В черновиках читается занятное продолжение истории с буфетчиком, которого насмерть перепугали сатанисты.. Столкнувшись с нечистой силой, он сразу же бежит в церковь.
"... В тенистой зелени выглянули белые чистенькие бока храма. Буфетчик ввалился в двери, перекрестился жадно, носом потянул воздух и убедился, что в храме пахнет не ладаном, а нафталином. Ринувшись к трем свечечкам, разглядел физиономию отца Ивана.
– Отец Иван, – задыхаясь, буркнул буфетчик, – в срочном порядке... об избавлении от нечистой силы...
Отец Иван, как будто ждал этого приглашения, тылом руки поправил волосы, всунул в рот папиросу, взобрался на амвон, глянул заискивающе на буфетчика, осатаневшего от папиросы, стукнул подсвечником по аналою...
«Благословен Бог наш...» – подсказал мысленно буфетчик начало молебных пений.
– Шуба императора Александра Третьего, – нараспев начал отец Иван, – не надеванная, основная цена сто рублей!
– С пятаком – раз, с пятаком – два, с пятаком – три!.. – отозвался сладкий хор кастратов с клироса из тьмы.
– Ты что ж это, оглашенный поп, во храме делаешь? – суконным языком спросил буфетчик.
– Как что? – удивился отец Иван.
– Я тебя прошу молебен, а ты...
– Молебен. Кхе... На тебе... – ответил отец Иван. – Хватился! Да ты откуда влетел? Аль ослеп? Храм закрыт, аукционная камера здесь!
И тут увидел буфетчик, что ни одного лика святого не было в храме. Вместо них, куда ни кинь взор, висели картины самого светского содержания.
– И ты, злодей...
– Злодей, злодей, – с неудовольствием передразнил отец Иван, – тебе очень хорошо при подкожных долларах, а мне с голоду прикажешь подыхать? Вообще, не мучь, член профсоюза, и иди с богом из камеры...
Буфетчик оказался снаружи, голову задрал. На куполе креста не было. Вместо креста сидел человек, курил»[170].
Итак, вместо храма – комиссионный магазин, вместо ладана – папиросы, вместо батюшки – отреченец[171]. «Ни одного лика святого» нет (хотя Ивана Бездомного радует и защищает даже полустертая икона неизвестного святого[172]). Но все же тема поруганного храма звучит здесь открыто.
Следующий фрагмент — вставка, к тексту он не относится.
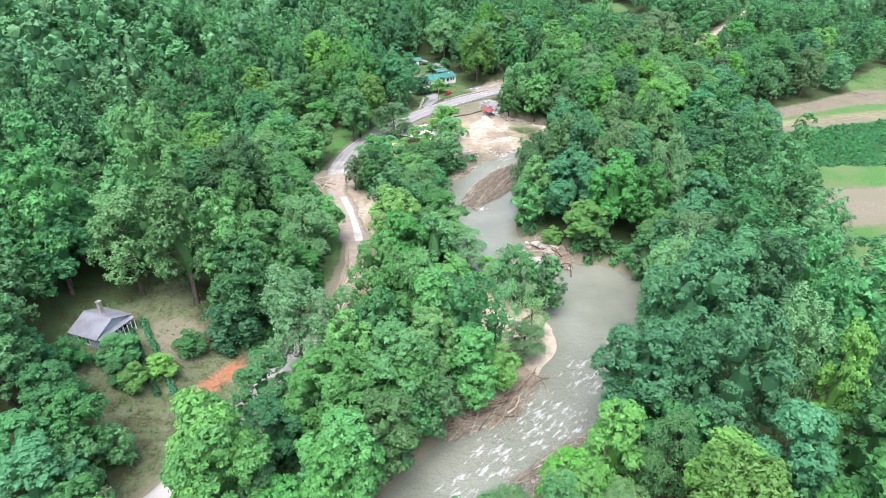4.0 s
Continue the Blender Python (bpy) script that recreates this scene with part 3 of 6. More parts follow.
# single trees: x, y, crown radius
WEST_A = [
    (-46, 50, 5.4), (-47, 57, 6), (-60, 70, 6), (-41, 72, 6), (-62, 85, 6), (-57, 106, 6), (-77, 118, 6), (-28, 130, 6),
    (-22, 134, 5.9), (-50, 135, 4.6), (-35, 138, 6), (-24, 140, 6), (-61, 142, 6), (-46, 142, 6), (-18, 148, 6), (-44, 150, 6),
    (-79, 150, 6), (-108, 155, 6), (-21, 159, 6), (-37, 160, 6), (-26, 168, 6), (-46, 168, 5.9), (-103, 176, 6), (-33, 179, 6),
    (-41, 182, 6), (-48, 183, 6), (-38, 194, 5.6), (-58, 192, 6),
]
WEST_B = [
    (-39, 201, 6), (-54, 204, 6), (-37, 212, 6), (-34, 221, 5.3), (-43, 225, 6), (-15, 239, 5.7), (-13, 243, 4),
    (-42, 244, 6), (-10, 252, 6), (-21, 255, 6), (-49, 255, 6), (-28, 259, 6), (-9, 261, 6), (-23, 271, 6), (-30, 277, 6),
    (1, 281, 6), (-21, 286, 6), (-12, 289, 6), (-32, 295, 6), (37, 298, 6), (32, 307, 6), (43, 309, 6),
]
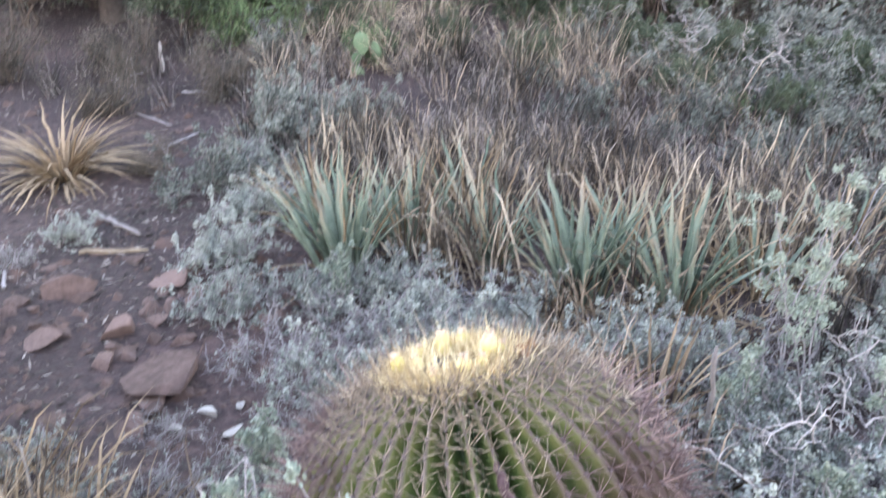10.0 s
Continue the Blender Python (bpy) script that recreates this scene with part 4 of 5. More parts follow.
set_out(sage, [(-1.35, 10.9, 10, 1.0, 1.28), (-0.75, 11.0, 200, 0.9, 1.3), (0.0, 10.7, 310, 0.7, 1.18), (-2.1, 11.0, 260, 0.95, 1.3), (-0.38, 9.85, 90, 0.6, 1.08), (0.0, 9.6, 30, 0.5, 0.95), (0.3, 9.5, 200, 0.35, 0.62), (0.75, 11.3, 120, 0.75, 0.8), (-2.3, 11.4, 50, 1.1, 1.2), (5.4, 12.2, 90, 0.95, 0.85), (6.7, 12.8, 30, 0.95, 0.85), (4.3, 11.8, 0, 0.8, 0.7), (8.5, 13.0, 200, 1.0, 0.85), (-3.3, 10.0, 140, 1.0, 1.1), (3.0, 11.0, 60, 0.6, 0.55)])
mauve = bushy("dusty_bush", 41, "dense brownish-grey bush on the slope", "bush", LEAF_MAUVE, BARK_BROWN, 8, 1.75, 1.9, 0.3, 120, 70, 0.056, 0.017, 0.02, "dusty bushes on the slope")
set_out(mauve, [(1.4, 10.3, 0, 0.95, 0.99), (2.0, 10.6, 80, 0.95, 0.95), (2.6, 10.8, 160, 0.9, 0.90), (3.2, 11.4, 60, 0.9, 0.8), (1.0, 9.0, 250, 0.6, 0.7), (-0.2, 8.9, 20, 0.6, 0.75), (1.7, 9.4, 300, 0.8, 0.8)])
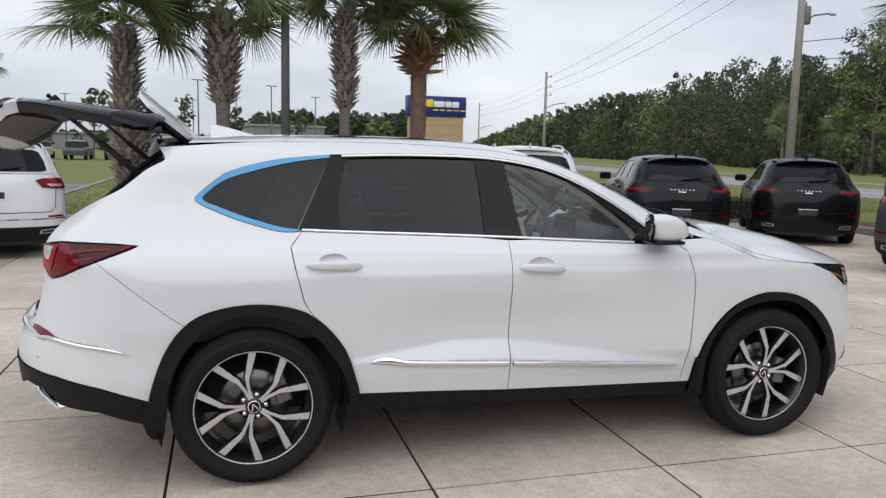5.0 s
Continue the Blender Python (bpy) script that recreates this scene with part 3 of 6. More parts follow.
# exhaust finishers
for s in (-1, 1):
    ring = []
    for k in range(28):
        a = 2 * math.pi * k / 28
        c, sn = math.cos(a), math.sin(a)
        yy, zz = 0.145 * abs(c) ** 0.45 * (1 if c > 0 else -1), 0.030 * abs(sn) ** 0.45 * (1 if sn > 0 else -1)
        ring.append((yy + zz * 0.9 * -1, zz))
    dirx, v, f = Vector((-0.853, 0.522 * s, 0)), [], []
    ctr = Vector((-0.955, 0.65 * s, 0.428))
    ax = Vector((0.522, 0.853 * s, 0))
    for scale, back in ((1.0, 0.16), (1.0, 0.0), (0.94, -0.004), (0.88, 0.02), (0.86, 0.16)):
        for y, z in ring:
            v.append(ctr + ax * (y * scale) + Vector((0, 0, 1)) * (z * (scale if scale == 1 else scale * 0.93) - y * scale * 0.14) - dirx * back)
    for i in range(4):
        for k in range(28):
            f.append((i * 28 + k, i * 28 + (k + 1) % 28, (i + 1) * 28 + (k + 1) % 28, (i + 1) * 28 + k))
    tip = part("exhaust_tip", mesh_of("exhaust_tip", v, f, smooth=True), CHROME, car, "bright trapezoid exhaust finisher")
    part("exhaust_pipe", tube_mesh("exhaust_pipe", [ctr - dirx * 0.5, ctr - dirx * 0.12], 0.036, 14), TRIM_DARK, tip)

# roof, bonnet, glass in front
rail = lambda xs, g, s=-1: [(x, s * (float(crest_y(x)) - g)) for x in xs]
roof_x = np.linspace(-.29, 1.48, 24)
windshield = rail(np.linspace(1.53, 2.38, 14), .03) + [(2.50, -.55), (2.60, -.25), (2.62, 0), (2.60, .25), (2.50, .55)] + rail(np.linspace(1.53, 2.38, 14), .03, 1)[::-1] + [(1.45, .35), (1.43, 0), (1.45, -.35)]
roof_loop = rail(roof_x, -.002) + [(1.52, -.50), (1.44, -.35), (1.42, 0), (1.44, .35), (1.52, .50)] + rail(roof_x, -.002, 1)[::-1] + [(-.25, .25), (-.24, 0), (-.25, -.25)]
sunroof = [(.25, -.40), (1.25, -.40), (1.27, 0), (1.25, .40), (.25, .40)]
part("roof", panel_mesh("roof", [roof_loop, sunroof], top_surf, cell=0.07, flip=False), PAINT_WHITE, car)
part("sunroof", panel_mesh("sunroof", [inset(sunroof, .004)], top_surf, cell=0.08, out=-0.001, depth=.005), GLASS_ROOF, car, "tinted glass sunroof")
a_pillar = rail(np.linspace(1.50, 2.42, 14), -.002) + rail(np.linspace(1.53, 2.38, 14), .032)[::-1]
for s in (1, -1):
    lp = [(x, y * s) for x, y in a_pillar]
    part("a_pillar", panel_mesh("a_pillar", [lp], top_surf, cell=0.05), PAINT_WHITE, car)
part("windscreen", panel_mesh("windscreen", [windshield], top_surf, cell=0.08, out=-0.004, depth=0.005), GLASS_SHIELD, car, "clear windscreen")
hood_rear = [(2.572, -.55), (2.628, -.30), (2.652, 0), (2.628, .30), (2.572, .55)]
hood_x = np.linspace(2.562, 3.60, 18)


def hood_side(s, gap):
    return [(x, s * (crest_y(x) - gap - .13 * max(0.0, (3.05 - x) / .5) ** 1.4)) for x in hood_x]


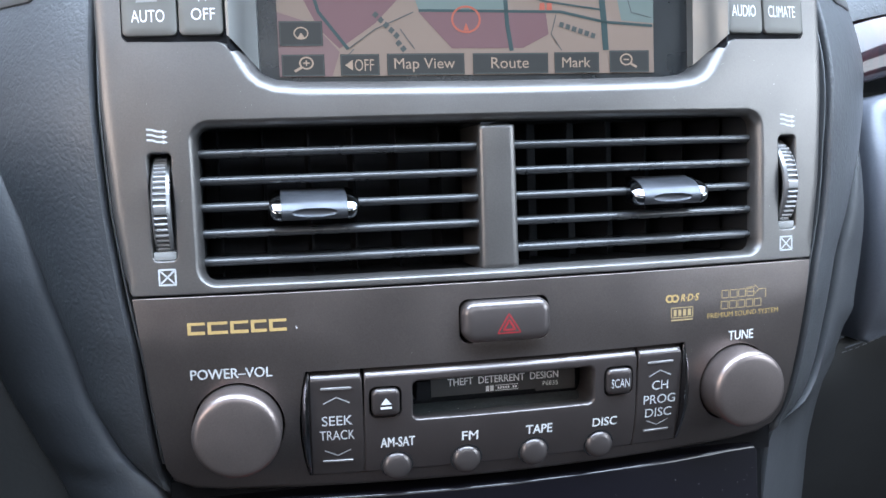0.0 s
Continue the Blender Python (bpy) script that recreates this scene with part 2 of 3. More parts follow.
def dense(pts, step, closed=True):
    out = []
    for i in range(len(pts) if closed else len(pts) - 1):
        a, b = Vector(pts[i]), Vector(pts[(i + 1) % len(pts)])
        k = max(1, int((b - a).length / step))
        out += [tuple(a.lerp(b, j / k)) for j in range(k)]
    return out if closed else out + [tuple(pts[-1])]


def normals(pts):
    """Outward normals of an anticlockwise loop of (x, z)."""
    out = []
    for i in range(len(pts)):
        a, b = Vector(pts[i - 1]), Vector(pts[(i + 1) % len(pts)])
        t = (b - a).normalized()
        out.append((t.y, -t.x))
    return out


def inside(x, z, pts):
    hit = False
    for i in range(len(pts)):
        (x1, z1), (x2, z2) = pts[i - 1], pts[i]
        if (z1 > z) != (z2 > z) and x < (x2 - x1) * (z - z1) / (z2 - z1) + x1:
            hit = not hit
    return hit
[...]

Однако, в итоговом варианте романа никаких храмов и священников нет. Более того – в романе подчеркнуто отсутствует главный храм России – Храм Христа Спасителя.
Не заметить этот Храм, путешествуя по булгаковской Москве, трудно. Вот начало булгаковского очерка «Москва краснокаменная»[173]: «Жужжит „Аннушка“, звонит, трещит, качается. По Кремлевской набережной летит к храму Христа. Хорошо у Храма. Какой основательный кус воздуха навис над Москвой-рекой от белых стен до отвратительных бездымных четырех труб, торчащих из Замоскворечья».
Вот «Роковые яйца»: «Ни одного человека ученый не встретил до самого храма. Там профессор, задрав голову, приковался к золотому шлему. Солнце сладостно лизало его с одной стороны… На Пречистенском бульваре раздалась солнечная прорезь, а шлем Христа начал пылать. Вышло солнце».